Brooklyn Law Review


In civil litigation, the big business of retaining experts has raised concerns about the integrity of the adversarial process and undermined the role that expert testimony plays at trial. Due to a rising demand for expert testimony, it is common for the same expert to testify for opposing clients. When a client hires an expert who has been previously retained by that client’s adversary, a conflict of interest arises. Such experts may share confidential information with their new client to the detriment of the former client—triggering the expert disqualification test for conflicts of interest. Most state and federal courts do not conform to one set of controlling principles to analyze the judicially created expert disqualification test. The lack of statutory guidance, coupled with judicial discord regarding the appropriate standard for expert disqualification, threatens the integrity of our judicial system, imposes costly uncertainty on litigants, and fails to preserve client confidentiality.

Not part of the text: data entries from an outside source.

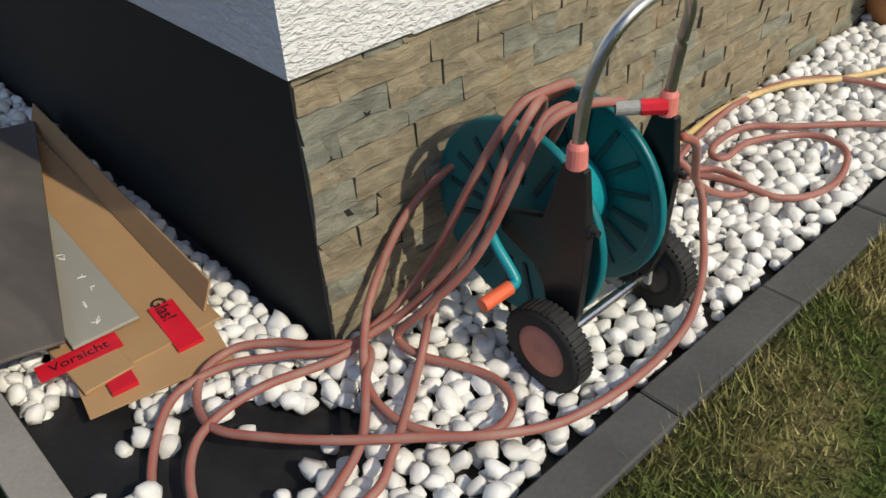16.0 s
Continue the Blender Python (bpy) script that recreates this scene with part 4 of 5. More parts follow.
# ---- hose cart ----
cart = thing("hose_cart", "teal and black hose reel cart with steel handle", "hose cart", 3.1, 1.06, 0.115)


def cpart(nm, bm, mat, lab="", parent=None, smooth=False):
    return part(nm, loc(bm, cart), mat, parent or cart, lab, smooth)


DC = Vector((3.212, 0, 0.408))
for y0, s in ((1.155, 1), (0.950, -1)):
    m = Matrix.Translation((DC.x, y0, DC.z))
    disc = cpart("flange", lathe_bm([(0.02, -0.004), (0.214, -0.006 * s), (0.237, -0.010), (0.243, -0.006), (0.243, 0.010), (0.237, 0.012), (0.224, 0.006), (0.02, 0.004)], 48, 'y', m=m), M['teal'], "teal ribbed reel flange, dark bars for the shade in its slots", None, True)
    # dark bars paint the shade that lies in the flange's radial slots
    for q in range(16):
        a = math.radians(22.5 * q + 8)
        mm = m @ Matrix.Rotation(-a, 4, 'Y')
        bm = box_bm(0.105, 0.207, -0.0105, 0.0105, -0.007, 0.007, 0.002, m=mm)
        bmesh.ops.transform(bm, matrix=cart.matrix_world.inverted(), verts=bm.verts)
        part("rib", bm, M['tealshade'], disc)
cpart("drum", lathe_bm([(0.095, 0.0), (0.10, 0.01), (0.10, 0.180), (0.095, 0.190)], 28, 'y', m=Matrix.Translation((DC.x, 0.958, DC.z))), M['teallight'], "light teal drum", None, True)
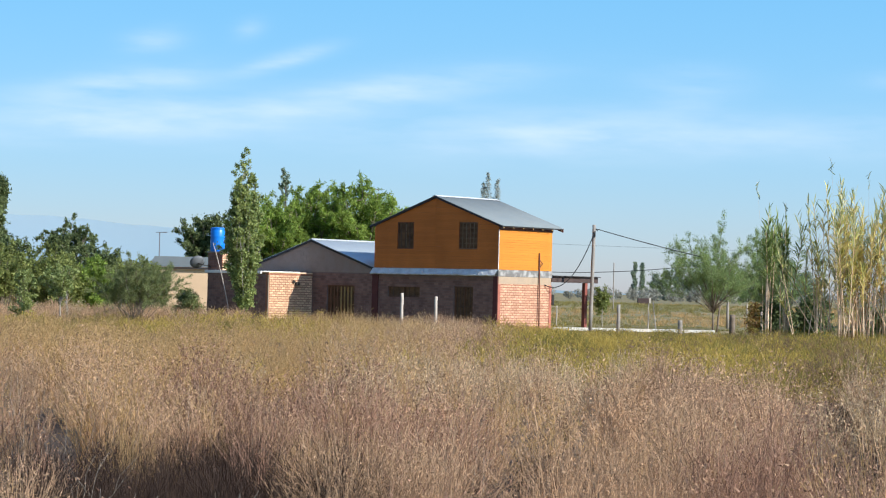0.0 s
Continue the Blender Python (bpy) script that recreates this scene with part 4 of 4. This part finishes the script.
def scatter(name, mat, label, templates, points, scales, seed, wide=0.0):
    """One object of many weeds, each a turned and scaled copy of a template."""
    rng = np.random.default_rng(seed)
    kind = rng.integers(0, len(templates), len(points))
    turn = rng.uniform(0, 2 * np.pi, len(points))
    out = []
    for k, t in enumerate(templates):
        sel = np.where(kind == k)[0]
        if len(sel) == 0:
            continue
        c, s = np.cos(turn[sel]), np.sin(turn[sel])
        S = scales[sel][:, None, None]
        x, y, z = t[..., 0][None], t[..., 1][None], t[..., 2][None]
        sp = np.maximum(S, wide) * rng.uniform(0.85, 1.3, (len(sel), 1, 1))
        X = (x * c[:, None, None] - y * s[:, None, None]) * sp + points[sel, 0][:, None, None]
        Y = (x * s[:, None, None] + y * c[:, None, None]) * sp + points[sel, 1][:, None, None]
        out.append(np.stack([X, Y, z * S - 0.02], -1).reshape(-1, 3))
    v = np.concatenate(out)
    ob = part(name, quick_mesh(name, v, np.arange(len(v)).reshape(-1, 3)), mat)
    return tagged(ob, label, "weeds", kind="stuff")


def field_points(rng, near, far, density, a0=-13.5, a1=18.8):
    """Random places in a wide fan of the field between two distances."""
    area = radians(a1 - a0) / 2 * (far ** 2 - near ** 2)
    n = int(area * density)
    r = np.sqrt(rng.uniform(near ** 2, far ** 2, n))
    a = np.radians(rng.uniform(a0, a1, n))
    return np.stack([r * np.sin(a), r * np.cos(a)], 1)


def patch(p, s, off):
    return np.array([noise.noise(Vector((x * s + off, y * s * 0.6 - off, off))) for x, y in p])


def off_house(p):
    """Keeps clear of the buildings and the mown yard beside them."""
    inv = HOUSE.inverted()
    q = np.array([tuple(inv @ Vector((x, y, 0))) for x, y in p])
    inside = (q[:, 0] > -17.0) & (q[:, 0] < 0.25) & (q[:, 1] > -0.3)
    inside |= (q[:, 0] > -16.2) & (q[:, 0] < -11.9) & (q[:, 1] > -3.3)
    inside |= (q[:, 1] > 3.0)
    return ~inside


def step(v, a, b):
    t = np.clip((v - a) / (b - a), 0, 1)
    return t * t * (3 - 2 * t)


rng = np.random.default_rng(101)
near_t = [bush_template(rng, 74, 4, 1, 0.92, 0.40, 0.0017, 0.0075) for _ in range(7)]
mid_t = [bush_template(rng, 40, 4, 2, 0.90, 0.44, 0.0028, 0.0115) for _ in range(7)]
far_t = [bush_template(rng, 18, 4, 3, 0.86, 0.68, 0.0045, 0.0120) for _ in range(7)]
bushy_near = [bush_template(rng, 64, 4, 0, 0.84, 0.34, 0.0020, 0.007) for _ in range(4)]
bushy_far = [bush_template(rng, 36, 4, 0, 0.84, 0.38, 0.0036, 0.012) for _ in range(5)]
dome_t = [dome_template(rng, 60, 8, 0.66, 0.95, 0.085, 0.0085) for _ in range(6)]
mound_t = [dome_template(rng, 9, 5, 0.5, 0.55, 0.13, 0.012) for _ in range(5)]
low_t = [tuft_template(rng, 22, 0.70, 0.34, 0.013) for _ in range(5)]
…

To alleviate the consequences stemming from judicial dissonance in the area of expert disqualification, this note advocates for judicial reform through the modification of the current expert disqualification test. The proposed test provides a narrowly tailored, two-prong inquiry that would warrant disqualification of an expert only if the expert was both in a contractual relationship with the moving party and the moving party disclosed confidential or privileged information to the expert that significantly related to the subject matter of the litigation. This proposal would adequately balance the desire to preserve relevant expert testimony against the need to protect clients’ confidentiality.